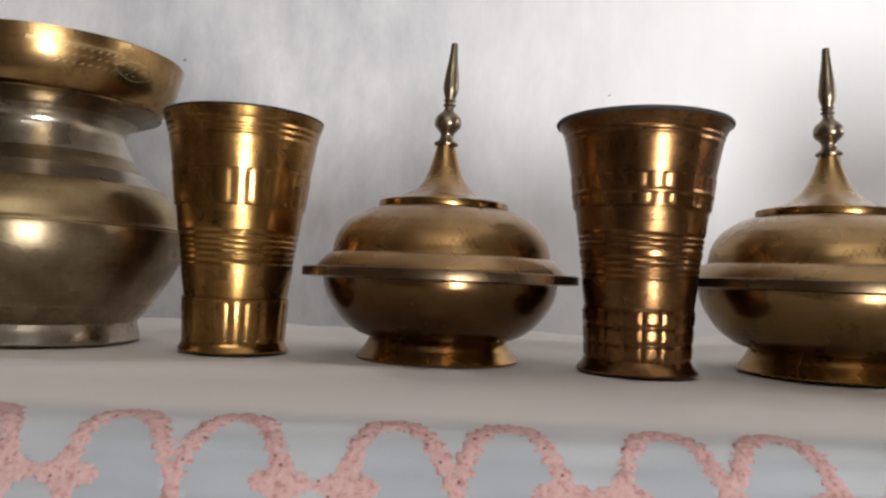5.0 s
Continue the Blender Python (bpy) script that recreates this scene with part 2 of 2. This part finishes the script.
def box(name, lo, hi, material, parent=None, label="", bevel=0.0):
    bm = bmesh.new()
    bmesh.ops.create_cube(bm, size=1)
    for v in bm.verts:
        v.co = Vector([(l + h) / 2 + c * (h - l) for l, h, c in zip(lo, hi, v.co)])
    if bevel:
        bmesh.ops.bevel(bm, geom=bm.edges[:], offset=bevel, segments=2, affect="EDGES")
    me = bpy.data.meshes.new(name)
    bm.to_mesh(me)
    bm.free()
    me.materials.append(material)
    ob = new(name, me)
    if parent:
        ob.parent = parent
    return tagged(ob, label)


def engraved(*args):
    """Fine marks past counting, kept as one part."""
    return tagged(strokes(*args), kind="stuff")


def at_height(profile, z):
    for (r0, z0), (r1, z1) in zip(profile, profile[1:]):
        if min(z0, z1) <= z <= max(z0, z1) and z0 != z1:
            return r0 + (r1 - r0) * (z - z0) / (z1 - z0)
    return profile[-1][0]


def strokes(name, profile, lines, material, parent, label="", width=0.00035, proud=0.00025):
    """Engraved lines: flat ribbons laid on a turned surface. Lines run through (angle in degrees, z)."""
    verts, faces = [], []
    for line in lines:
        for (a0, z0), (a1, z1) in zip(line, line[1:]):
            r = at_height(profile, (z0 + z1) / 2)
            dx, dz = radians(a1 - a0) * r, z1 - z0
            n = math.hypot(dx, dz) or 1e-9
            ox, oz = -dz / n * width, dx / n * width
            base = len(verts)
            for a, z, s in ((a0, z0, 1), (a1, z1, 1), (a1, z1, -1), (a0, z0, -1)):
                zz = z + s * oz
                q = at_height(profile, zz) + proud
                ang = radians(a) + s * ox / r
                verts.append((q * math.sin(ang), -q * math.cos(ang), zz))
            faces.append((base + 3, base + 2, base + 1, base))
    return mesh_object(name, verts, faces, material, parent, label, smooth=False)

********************

## GOAL
Copy each line in full and exactly, omitting any picture.

## RESULT
5.0 s
Continue the Blender Python (bpy) script that recreates this scene with part 2 of 2. This part finishes the script.
def box(name, lo, hi, material, parent=None, label="", bevel=0.0):
    bm = bmesh.new()
    bmesh.ops.create_cube(bm, size=1)
    for v in bm.verts:
        v.co = Vector([(l + h) / 2 + c * (h - l) for l, h, c in zip(lo, hi, v.co)])
    if bevel:
        bmesh.ops.bevel(bm, geom=bm.edges[:], offset=bevel, segments=2, affect="EDGES")
    me = bpy.data.meshes.new(name)
    bm.to_mesh(me)
    bm.free()
    me.materials.append(material)
    ob = new(name, me)
    if parent:
        ob.parent = parent
    return tagged(ob, label)


def engraved(*args):
    """Fine marks past counting, kept as one part."""
    return tagged(strokes(*args), kind="stuff")


def at_height(profile, z):
    for (r0, z0), (r1, z1) in zip(profile, profile[1:]):
        if min(z0, z1) <= z <= max(z0, z1) and z0 != z1:
            return r0 + (r1 - r0) * (z - z0) / (z1 - z0)
    return profile[-1][0]


def strokes(name, profile, lines, material, parent, label="", width=0.00035, proud=0.00025):
    """Engraved lines: flat ribbons laid on a turned surface. Lines run through (angle in degrees, z)."""
    verts, faces = [], []
    for line in lines:
        for (a0, z0), (a1, z1) in zip(line, line[1:]):
            r = at_height(profile, (z0 + z1) / 2)
            dx, dz = radians(a1 - a0) * r, z1 - z0
            n = math.hypot(dx, dz) or 1e-9
            ox, oz = -dz / n * width, dx / n * width
            base = len(verts)
            for a, z, s in ((a0, z0, 1), (a1, z1, 1), (a1, z1, -1), (a0, z0, -1)):
                zz = z + s * oz
                q = at_height(profile, zz) + proud
                ang = radians(a) + s * ox / r
                verts.append((q * math.sin(ang), -q * math.cos(ang), zz))
            faces.append((base + 3, base + 2, base + 1, base))
    return mesh_object(name, verts, faces, material, parent, label, smooth=False)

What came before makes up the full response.